I had a fantastic month of reading to close the year out.

For last months update, please go here.

I’ve taken some downtime and found some extra time to read at leisure this month.

I ended up reading 8 books this month, falling slightly short of 70 for the year (I’m at 68)

The books I read were:

  • Remains of the day — Kazuo Ishiguro
    This book had been on my list for a long time, this is one of Jeff Bezos’s favourite books, which is how I came to know of the book and it’s author.

Incredibly moving read, books like this are the anti-pattern to traditional fiction. By my estimate close to 80% of the book is in the narrators mind itself which is so incredibly hard to pull off as a writing style and still bring about the theme of self-discovery. Incredible.

  • Originals — Adam Grant
    While I found this book interesting and in some ways validating, I may be suffering from some cognitive bias, I did not find it too insightful, I have a feeling this is because of maybe a lack of experience on my part, I intend to revisit this book sometime in the next 10 months and try to see if things have changed.

  • The Daily Stoic — Ryan Holiday
    As a part of my exploration of the stoic brand of philosophy I picked this up and finished it all too quickly, will be restarting this from the new year and read it the way it was meant to be read day by day.

  • Where angels fear to tread — E.M. Forster
    I’d been meaning to read this authors books for a long time and finally took the plunge. The book takes some interesting, some morbid turns and for me finishes a little too quickly. Lovely read.

  • 70 Policies that shaped India — Gautam Chikermane
    As someone who is continually trying to understand India better, this was a fantastic introduction that helped fill in several gaps of knowledge with regards to Indias legislative past.
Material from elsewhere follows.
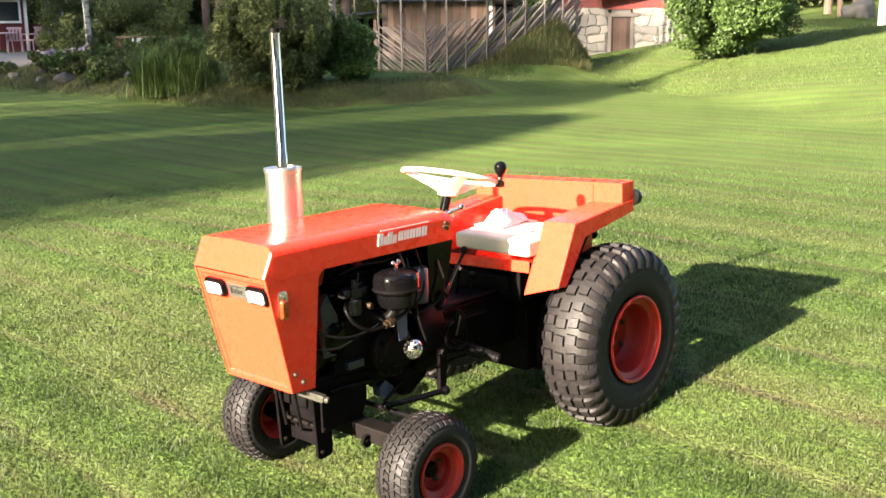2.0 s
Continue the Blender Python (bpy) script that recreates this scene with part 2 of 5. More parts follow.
def mown(m, wear):
    """Adds the sheen of mower swaths along y, streaks, dry patches and worn wheel lines to a material's colour."""
    n, l = nodes_of(m)
    b = n["Principled BSDF"]
    base = b.inputs["Base Color"].links[0].from_socket
    targets = [q.to_socket for q in base.links]
    tc, sep = n.new("ShaderNodeTexCoord"), n.new("ShaderNodeSeparateXYZ")
    l.new(tc.outputs["Object"], sep.inputs[0])

    def math_node(op, a, c=None, k=None, clamp=False):
        q = n.new("ShaderNodeMath")
        q.operation, q.use_clamp = op, clamp
        for i, val in enumerate((a, c, k)):
            if val is None:
                continue
            if isinstance(val, (int, float)):
                q.inputs[i].default_value = val
            else:
                l.new(val, q.inputs[i])
        return q.outputs[0]

    def blend(fac, a, color):
        q = n.new("ShaderNodeMix")
        q.data_type = "RGBA"
        l.new(fac, q.inputs[0])
        l.new(a, q.inputs[6])
        q.inputs[7].default_value = (*color, 1)
        return q.outputs[2]

    def noise_of(scale, detail=3, stretch=(1, 1, 1)):
        q, mp = n.new("ShaderNodeTexNoise"), n.new("ShaderNodeMapping")
        q.inputs["Scale"].default_value, q.inputs["Detail"].default_value = scale, detail
        mp.inputs["Scale"].default_value = stretch
        l.new(tc.outputs["Object"], mp.inputs["Vector"])
        l.new(mp.outputs[0], q.inputs["Vector"])
        return q.outputs[0]
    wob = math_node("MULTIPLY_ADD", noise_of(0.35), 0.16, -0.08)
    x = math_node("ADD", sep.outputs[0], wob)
    # swaths: the sheen of grass bent either way, put into the colour, each a little different
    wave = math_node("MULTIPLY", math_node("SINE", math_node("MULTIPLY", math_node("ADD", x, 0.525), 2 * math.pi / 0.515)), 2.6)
    swath_sheen = math_node("MINIMUM", math_node("MAXIMUM", wave, -1.0), 1.0)
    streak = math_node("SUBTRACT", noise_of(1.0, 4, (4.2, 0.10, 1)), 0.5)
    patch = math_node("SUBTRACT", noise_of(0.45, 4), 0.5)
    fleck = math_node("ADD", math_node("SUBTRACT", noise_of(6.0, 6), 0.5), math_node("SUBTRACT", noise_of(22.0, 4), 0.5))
    gain = math_node("ADD", math_node("MULTIPLY", fleck, 0.45), math_node("ADD", math_node("MULTIPLY_ADD", math_node("MULTIPLY", swath_sheen, noise_of(0.5, 3, (1.0, 0.3, 1))), 0.15, 1.0), math_node("ADD", math_node("MULTIPLY", streak, 0.6), math_node("MULTIPLY", patch, 0.5))))
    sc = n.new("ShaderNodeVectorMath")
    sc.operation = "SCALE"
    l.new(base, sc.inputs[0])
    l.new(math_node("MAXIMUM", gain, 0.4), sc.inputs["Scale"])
    # yellower, drier patches
    dry = math_node("MULTIPLY", math_node("MULTIPLY_ADD", noise_of(1.2, 5, (2.2, 0.16, 1)), 4.5, -2.05, True), 0.5)
    c = blend(dry, sc.outputs[0], (0.0799, 0.0829, 0.0326))
    fr = math_node("ABSOLUTE", math_node("SUBTRACT", math_node("FRACT", math_node("MULTIPLY", math_node("ADD", x, 1.2975), 1 / 0.515)), 0.5))
    near_line = math_node("SUBTRACT", 1.0, math_node("MULTIPLY", fr, 8.5), None, True)
    worn = math_node("MULTIPLY", near_line, math_node("MULTIPLY_ADD", noise_of(1.0, 5, (5.0, 1.5, 1)), 3.2, -1.0, True))
    c = blend(math_node("MULTIPLY", worn, wear), c, (0.0555, 0.0407, 0.0252))
    for t in targets:
        l.new(c, t)
    return c, sep, math_node, blend, noise_of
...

  • The Sovereign Individual — James Dale Davidson, Lord William Rees-Mogg
    I’d read excerpts from this book online in the past and found them interesting so I decided to take the time out and actually read the book this month.

I think this might be one of the most important books written for the 21st century already.

  • Letters from a Stoic — Seneca
    What started as a reading of ‘On Philosophy and Riches’, a letter by Seneca online, led me to this incredible series of letters written to Lucilius on how to be a better stoic.

As I explore this concept better, I intend to go further back and try to understand its roots better. I also love the parallels with Hindu philosophy which I will be exploring further over the next few months.

This was a slightly hard read.

  • The Prophet — Kahlil Gibran
    I initially started reading Thus Spoke Zarathustra, but, tabled it for the time being since Nietzsche’s style is a little different to the ones I am used to.

I picked this up in the meantime since this was on my reading list as well.

I can see why this is so highly regarded, has given me a lot to think about.

I love books that give me more questions to think about rather than ones that spell out the answer for me.

I did my best to close out the year with some philosophical books.

This was a fantastic year of reading, we’ll see how this helps me in the future and how the next year goes.